▶ Problem:
Lines that include the word "Continue" are the ones to copy.

** Start Stored rows **

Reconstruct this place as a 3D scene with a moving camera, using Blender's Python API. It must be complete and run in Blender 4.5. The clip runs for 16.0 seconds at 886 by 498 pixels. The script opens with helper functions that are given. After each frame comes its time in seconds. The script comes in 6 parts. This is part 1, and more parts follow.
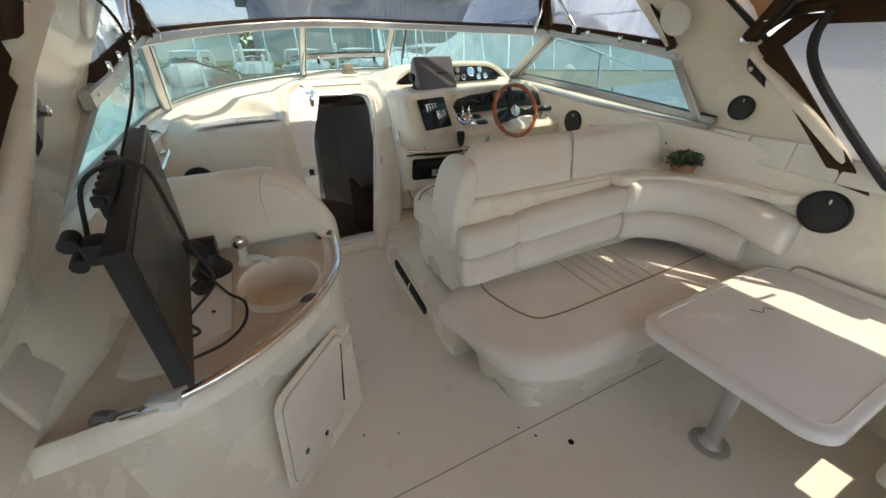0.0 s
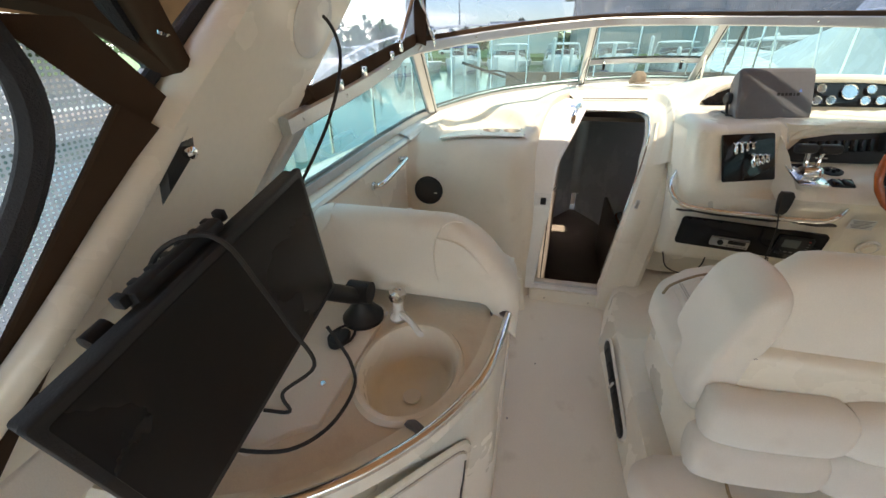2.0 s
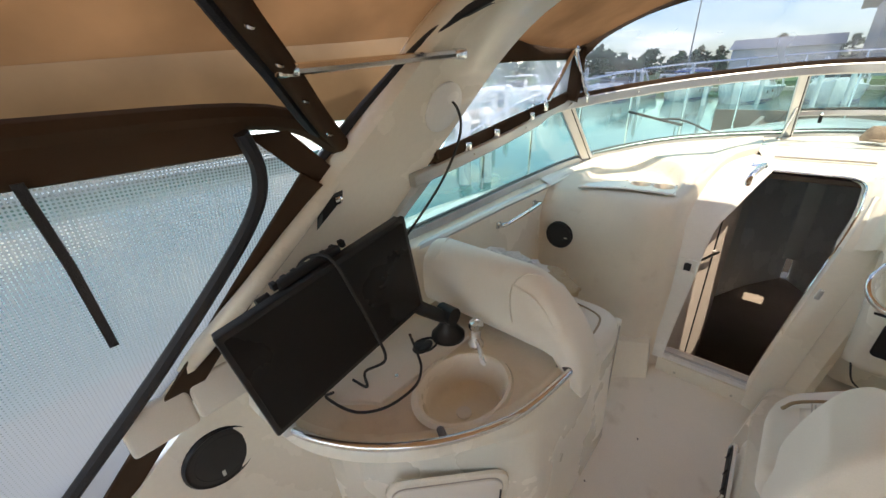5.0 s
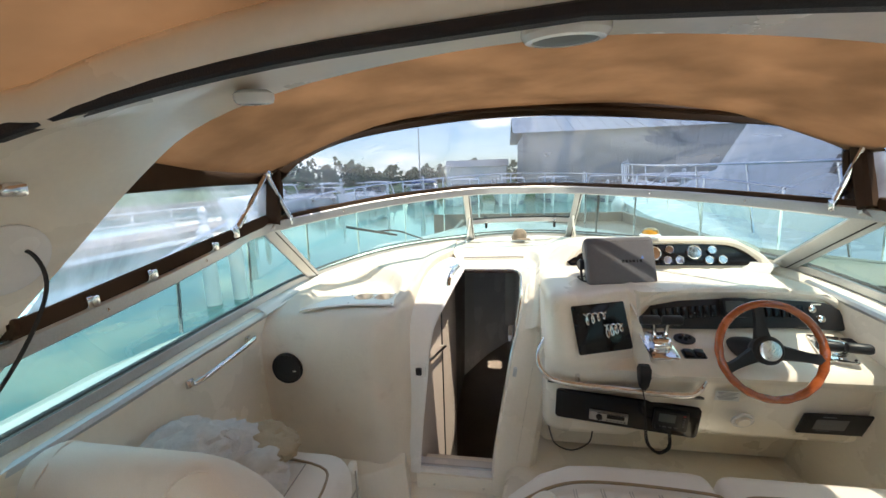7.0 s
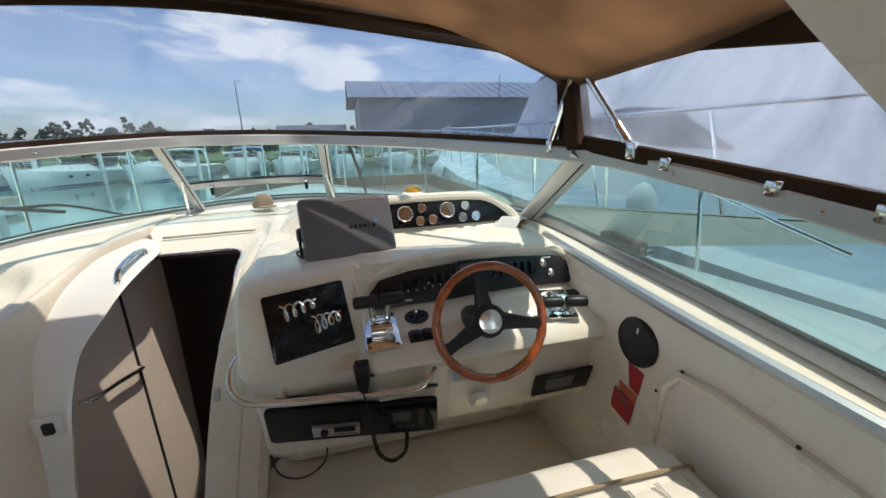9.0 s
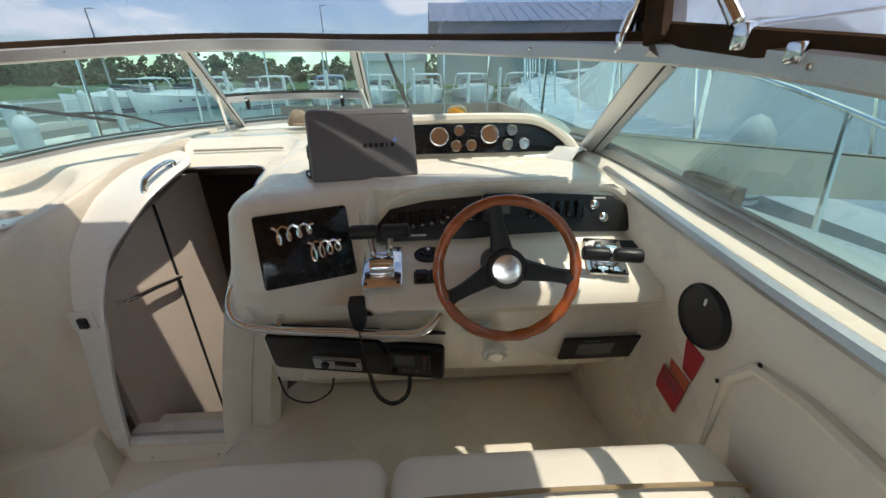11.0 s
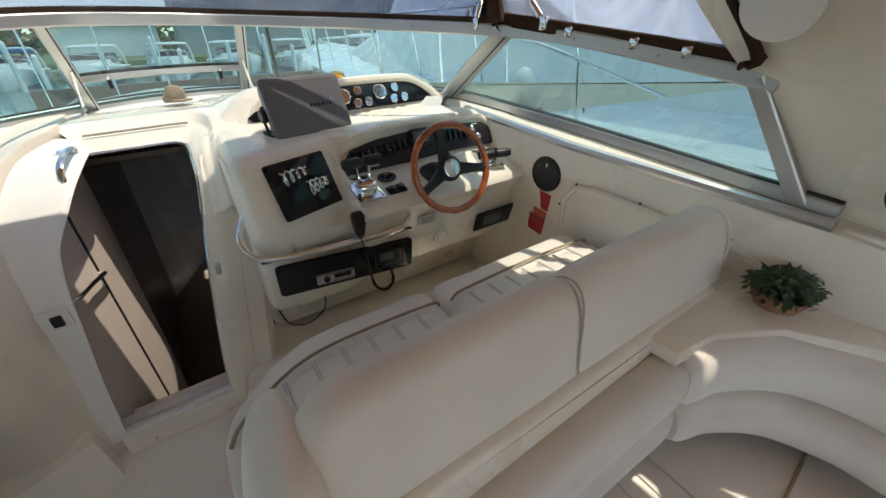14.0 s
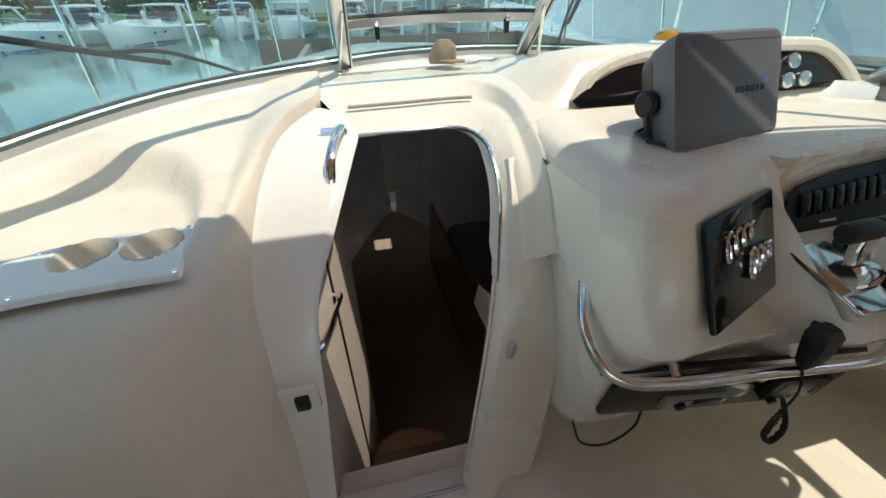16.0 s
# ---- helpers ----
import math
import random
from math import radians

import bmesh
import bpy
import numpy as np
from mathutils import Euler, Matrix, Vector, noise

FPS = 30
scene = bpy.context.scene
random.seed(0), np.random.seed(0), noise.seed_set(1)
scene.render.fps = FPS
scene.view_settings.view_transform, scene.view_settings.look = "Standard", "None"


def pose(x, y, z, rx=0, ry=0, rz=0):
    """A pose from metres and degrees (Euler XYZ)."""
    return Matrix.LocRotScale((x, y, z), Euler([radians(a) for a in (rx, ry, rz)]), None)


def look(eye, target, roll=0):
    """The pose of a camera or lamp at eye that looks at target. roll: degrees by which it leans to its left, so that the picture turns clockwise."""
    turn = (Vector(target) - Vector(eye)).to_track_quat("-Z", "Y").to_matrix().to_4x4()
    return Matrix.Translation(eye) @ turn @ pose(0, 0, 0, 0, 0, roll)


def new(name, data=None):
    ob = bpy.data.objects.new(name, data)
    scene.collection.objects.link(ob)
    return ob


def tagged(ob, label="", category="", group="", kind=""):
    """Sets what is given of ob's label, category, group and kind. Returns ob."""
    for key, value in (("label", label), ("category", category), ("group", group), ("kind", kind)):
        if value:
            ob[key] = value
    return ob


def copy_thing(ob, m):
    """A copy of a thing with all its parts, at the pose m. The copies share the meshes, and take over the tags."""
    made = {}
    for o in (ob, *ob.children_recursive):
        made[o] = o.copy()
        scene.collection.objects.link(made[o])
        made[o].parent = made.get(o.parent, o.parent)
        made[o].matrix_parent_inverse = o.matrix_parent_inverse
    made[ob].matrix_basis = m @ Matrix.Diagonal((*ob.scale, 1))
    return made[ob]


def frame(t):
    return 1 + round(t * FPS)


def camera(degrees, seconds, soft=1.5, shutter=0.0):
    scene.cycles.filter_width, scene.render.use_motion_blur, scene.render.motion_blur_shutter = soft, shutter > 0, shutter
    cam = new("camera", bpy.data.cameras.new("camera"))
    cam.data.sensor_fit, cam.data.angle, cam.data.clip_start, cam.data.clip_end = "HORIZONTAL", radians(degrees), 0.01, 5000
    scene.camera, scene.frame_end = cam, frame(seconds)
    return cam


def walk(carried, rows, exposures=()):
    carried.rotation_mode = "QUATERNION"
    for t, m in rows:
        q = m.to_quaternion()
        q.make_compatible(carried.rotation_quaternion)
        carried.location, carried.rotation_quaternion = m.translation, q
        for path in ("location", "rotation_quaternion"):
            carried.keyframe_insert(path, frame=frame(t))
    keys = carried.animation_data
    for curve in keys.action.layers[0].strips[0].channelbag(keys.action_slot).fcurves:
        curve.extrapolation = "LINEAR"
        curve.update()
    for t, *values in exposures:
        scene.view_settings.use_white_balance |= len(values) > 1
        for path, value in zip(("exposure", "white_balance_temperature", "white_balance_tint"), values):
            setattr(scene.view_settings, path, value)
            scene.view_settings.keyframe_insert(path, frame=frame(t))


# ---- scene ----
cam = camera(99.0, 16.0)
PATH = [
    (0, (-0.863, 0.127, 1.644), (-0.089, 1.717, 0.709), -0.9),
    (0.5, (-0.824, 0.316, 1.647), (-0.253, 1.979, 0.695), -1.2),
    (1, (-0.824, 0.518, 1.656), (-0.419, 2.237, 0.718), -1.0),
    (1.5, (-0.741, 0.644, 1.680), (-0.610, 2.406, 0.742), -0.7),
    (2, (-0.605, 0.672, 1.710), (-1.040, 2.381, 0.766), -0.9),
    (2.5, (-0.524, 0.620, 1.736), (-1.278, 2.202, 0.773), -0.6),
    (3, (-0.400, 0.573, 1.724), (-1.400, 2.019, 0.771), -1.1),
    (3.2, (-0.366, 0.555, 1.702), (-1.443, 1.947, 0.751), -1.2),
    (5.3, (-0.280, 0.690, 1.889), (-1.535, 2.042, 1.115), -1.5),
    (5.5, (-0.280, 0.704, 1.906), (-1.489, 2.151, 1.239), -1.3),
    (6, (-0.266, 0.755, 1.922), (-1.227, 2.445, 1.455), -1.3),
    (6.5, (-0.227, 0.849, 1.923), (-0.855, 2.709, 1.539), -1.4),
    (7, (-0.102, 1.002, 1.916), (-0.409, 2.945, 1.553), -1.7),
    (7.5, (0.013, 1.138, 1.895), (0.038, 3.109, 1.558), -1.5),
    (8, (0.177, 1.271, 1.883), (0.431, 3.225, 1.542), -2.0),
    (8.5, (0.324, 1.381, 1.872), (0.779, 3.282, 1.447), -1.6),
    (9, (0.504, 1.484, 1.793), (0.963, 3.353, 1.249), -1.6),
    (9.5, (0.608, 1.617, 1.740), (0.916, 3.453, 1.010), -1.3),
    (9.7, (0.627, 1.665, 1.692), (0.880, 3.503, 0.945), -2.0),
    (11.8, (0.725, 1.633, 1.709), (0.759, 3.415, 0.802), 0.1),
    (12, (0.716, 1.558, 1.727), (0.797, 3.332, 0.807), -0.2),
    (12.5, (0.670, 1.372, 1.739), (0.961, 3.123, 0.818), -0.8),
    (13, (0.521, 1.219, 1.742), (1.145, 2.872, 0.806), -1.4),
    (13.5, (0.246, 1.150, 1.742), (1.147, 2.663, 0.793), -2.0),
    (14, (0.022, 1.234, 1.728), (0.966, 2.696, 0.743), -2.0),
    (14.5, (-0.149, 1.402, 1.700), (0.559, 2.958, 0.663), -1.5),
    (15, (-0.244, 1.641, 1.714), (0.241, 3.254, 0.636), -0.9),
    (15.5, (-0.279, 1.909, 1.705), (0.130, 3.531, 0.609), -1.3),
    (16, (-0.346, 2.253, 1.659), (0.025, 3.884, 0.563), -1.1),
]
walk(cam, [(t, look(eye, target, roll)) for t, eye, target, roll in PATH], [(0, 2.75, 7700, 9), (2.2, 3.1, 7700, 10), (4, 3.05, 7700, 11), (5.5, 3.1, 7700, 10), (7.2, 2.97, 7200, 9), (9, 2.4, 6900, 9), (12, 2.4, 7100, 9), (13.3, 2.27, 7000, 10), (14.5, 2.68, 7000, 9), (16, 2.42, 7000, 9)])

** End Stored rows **
** Start Stored rows **

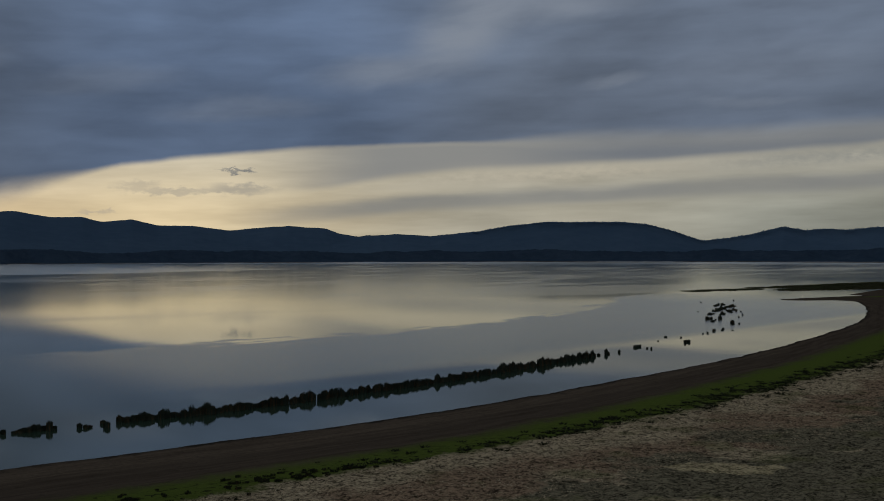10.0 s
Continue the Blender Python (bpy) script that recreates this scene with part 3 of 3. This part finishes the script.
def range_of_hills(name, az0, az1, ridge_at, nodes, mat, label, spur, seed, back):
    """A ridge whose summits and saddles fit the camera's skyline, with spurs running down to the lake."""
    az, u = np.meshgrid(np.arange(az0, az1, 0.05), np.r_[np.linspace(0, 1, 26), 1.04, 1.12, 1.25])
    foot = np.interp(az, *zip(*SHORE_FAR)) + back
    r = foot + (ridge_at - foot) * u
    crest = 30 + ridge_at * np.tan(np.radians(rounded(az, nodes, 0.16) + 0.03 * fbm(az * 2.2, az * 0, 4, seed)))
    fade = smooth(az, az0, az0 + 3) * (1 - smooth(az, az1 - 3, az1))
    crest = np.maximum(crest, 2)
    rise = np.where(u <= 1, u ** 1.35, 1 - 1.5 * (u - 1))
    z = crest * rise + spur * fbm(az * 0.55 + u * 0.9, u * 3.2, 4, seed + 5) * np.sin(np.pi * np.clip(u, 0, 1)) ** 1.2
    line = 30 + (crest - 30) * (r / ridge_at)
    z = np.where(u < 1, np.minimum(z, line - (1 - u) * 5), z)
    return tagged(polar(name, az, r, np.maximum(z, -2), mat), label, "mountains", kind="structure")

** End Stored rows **
** Start Stored rows **

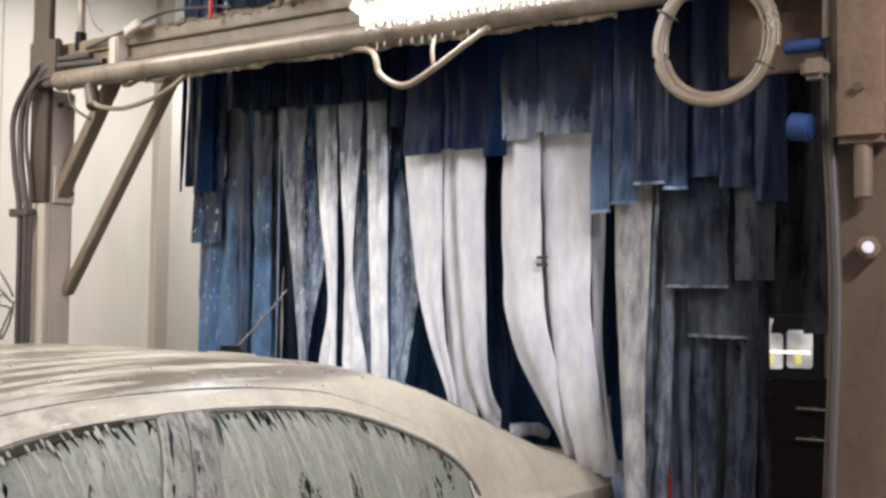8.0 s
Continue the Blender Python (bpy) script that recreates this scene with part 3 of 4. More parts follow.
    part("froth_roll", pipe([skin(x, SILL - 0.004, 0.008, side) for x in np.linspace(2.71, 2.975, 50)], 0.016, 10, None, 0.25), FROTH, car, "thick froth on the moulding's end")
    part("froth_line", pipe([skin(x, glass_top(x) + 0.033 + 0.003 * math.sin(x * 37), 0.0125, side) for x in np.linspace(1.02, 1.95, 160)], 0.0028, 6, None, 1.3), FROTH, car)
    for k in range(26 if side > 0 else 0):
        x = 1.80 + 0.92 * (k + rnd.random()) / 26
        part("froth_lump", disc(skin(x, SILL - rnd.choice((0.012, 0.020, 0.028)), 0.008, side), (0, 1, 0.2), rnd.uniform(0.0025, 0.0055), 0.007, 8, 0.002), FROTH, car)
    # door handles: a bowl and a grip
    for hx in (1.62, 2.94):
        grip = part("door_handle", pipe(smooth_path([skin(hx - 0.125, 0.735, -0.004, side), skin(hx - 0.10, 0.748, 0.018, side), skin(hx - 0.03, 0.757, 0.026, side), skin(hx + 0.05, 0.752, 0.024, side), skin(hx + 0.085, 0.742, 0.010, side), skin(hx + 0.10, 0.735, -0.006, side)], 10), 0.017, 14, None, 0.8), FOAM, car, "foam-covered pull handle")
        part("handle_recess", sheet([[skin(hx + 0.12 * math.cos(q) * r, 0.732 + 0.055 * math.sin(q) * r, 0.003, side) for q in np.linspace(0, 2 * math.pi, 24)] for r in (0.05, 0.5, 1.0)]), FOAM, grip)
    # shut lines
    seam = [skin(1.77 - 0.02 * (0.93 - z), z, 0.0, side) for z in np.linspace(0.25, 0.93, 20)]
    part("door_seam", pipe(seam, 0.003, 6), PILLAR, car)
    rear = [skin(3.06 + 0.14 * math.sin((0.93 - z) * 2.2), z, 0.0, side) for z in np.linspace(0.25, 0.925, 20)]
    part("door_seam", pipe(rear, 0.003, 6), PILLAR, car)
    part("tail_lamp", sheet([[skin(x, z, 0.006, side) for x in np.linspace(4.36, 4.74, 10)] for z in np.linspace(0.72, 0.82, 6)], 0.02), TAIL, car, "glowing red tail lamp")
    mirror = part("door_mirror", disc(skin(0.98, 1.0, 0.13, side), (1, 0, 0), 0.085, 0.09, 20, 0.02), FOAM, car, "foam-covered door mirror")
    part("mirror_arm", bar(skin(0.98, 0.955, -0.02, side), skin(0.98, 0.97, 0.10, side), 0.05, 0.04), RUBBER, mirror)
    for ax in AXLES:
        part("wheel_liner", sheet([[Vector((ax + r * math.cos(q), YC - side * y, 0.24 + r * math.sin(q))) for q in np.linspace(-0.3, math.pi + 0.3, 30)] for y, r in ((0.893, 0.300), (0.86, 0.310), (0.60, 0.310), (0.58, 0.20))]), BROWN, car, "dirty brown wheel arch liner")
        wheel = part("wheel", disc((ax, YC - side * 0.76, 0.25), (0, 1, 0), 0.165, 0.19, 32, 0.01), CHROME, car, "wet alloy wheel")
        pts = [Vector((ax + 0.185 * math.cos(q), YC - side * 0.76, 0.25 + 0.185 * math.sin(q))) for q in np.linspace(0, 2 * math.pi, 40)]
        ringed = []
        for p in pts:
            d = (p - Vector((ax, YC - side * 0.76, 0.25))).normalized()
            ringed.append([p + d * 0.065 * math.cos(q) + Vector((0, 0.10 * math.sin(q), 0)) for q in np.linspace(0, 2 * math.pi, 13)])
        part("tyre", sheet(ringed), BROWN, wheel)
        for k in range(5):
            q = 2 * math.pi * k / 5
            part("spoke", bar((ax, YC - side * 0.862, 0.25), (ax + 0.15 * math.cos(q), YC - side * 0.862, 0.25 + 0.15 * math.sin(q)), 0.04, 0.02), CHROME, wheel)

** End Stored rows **

▶ Solved problem:
Continue the Blender Python (bpy) script that recreates this scene with part 3 of 3. This part finishes the script.
Continue the Blender Python (bpy) script that recreates this scene with part 3 of 4. More parts follow.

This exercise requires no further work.